После расправы с Чарской - ничего: ни рожек, ни ножек.

В той же книге «Лица и маски» есть статья «Некрасов и модернисты» - предтеча всего Чуковского некрасоведения; статья «О детском языке» - набросок книги «От двух до пяти»; статья «Шевченко», предшествовавшая его многолетним работам над литературой советских народов. Когда это писалось и печаталось, общим местом было обвинение Чуковского в легковесности, в эстрадности. Его ставили рядом с Петром Пильским. От него хотели отшутиться.

А на самом деле вышло, что он один из самых сознательных и последовательных литераторов нашей литературы, что работы, начатые в 25 лет, продолжались и в 75, а в 80 лет - завершились. На каких людей заносил своё лёгкое перо Корней! Список его противников, его жертв, его оппонентов - захватывающее чтение. Всякая лёгкая и ранняя слава настораживала его, заставляла пустить в ход свои контрольно-измерительные инструменты.

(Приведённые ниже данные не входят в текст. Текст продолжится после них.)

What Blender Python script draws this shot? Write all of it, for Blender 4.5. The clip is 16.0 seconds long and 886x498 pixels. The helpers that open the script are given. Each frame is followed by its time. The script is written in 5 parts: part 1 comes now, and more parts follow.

Какие люди пытались от него отшутиться!

Оказалось, что с Корнеем шутки плохи.

Проверим - через 60, 50, 40 лет - его оценки, пересмотрим его приговоры.

Разве мы не думаем о прозе Мережковского и о стихах Гиппиус того же, что Чуковский осмелился 60 лет тому назад сказать об этих славных и знаменитых тогда писателях?

ОН БЫЛ ПРАВ. Если Чуковскому-критику будет поставлен отдельный памятник, на нём следовало бы написать именно эти слова. Он был прав, если не всегда, то слишком часто.

Он был прав, когда смеялся над эгофутуристами и когда извлёк из забвения Слепцова. За одного Слепцова ему полагается вечная память и вечная благодарность.

Он был прав, когда в маленькой статье «Мы и они» предсказал появление массовой культуры и дал набросок её теории.

Он был прав.

А ведь я взял едва ли не самую забытую, ни разу не переиздававшуюся, не перепечатанную полностью даже в собрании сочинений книгу Чуковского «Лица и маски». Только одну книгу из сотни его книг».

Слуцкий Б.А., Корней Чуковский / О других и о себе, М., «Вагриус», 2005 г., с. 222-224.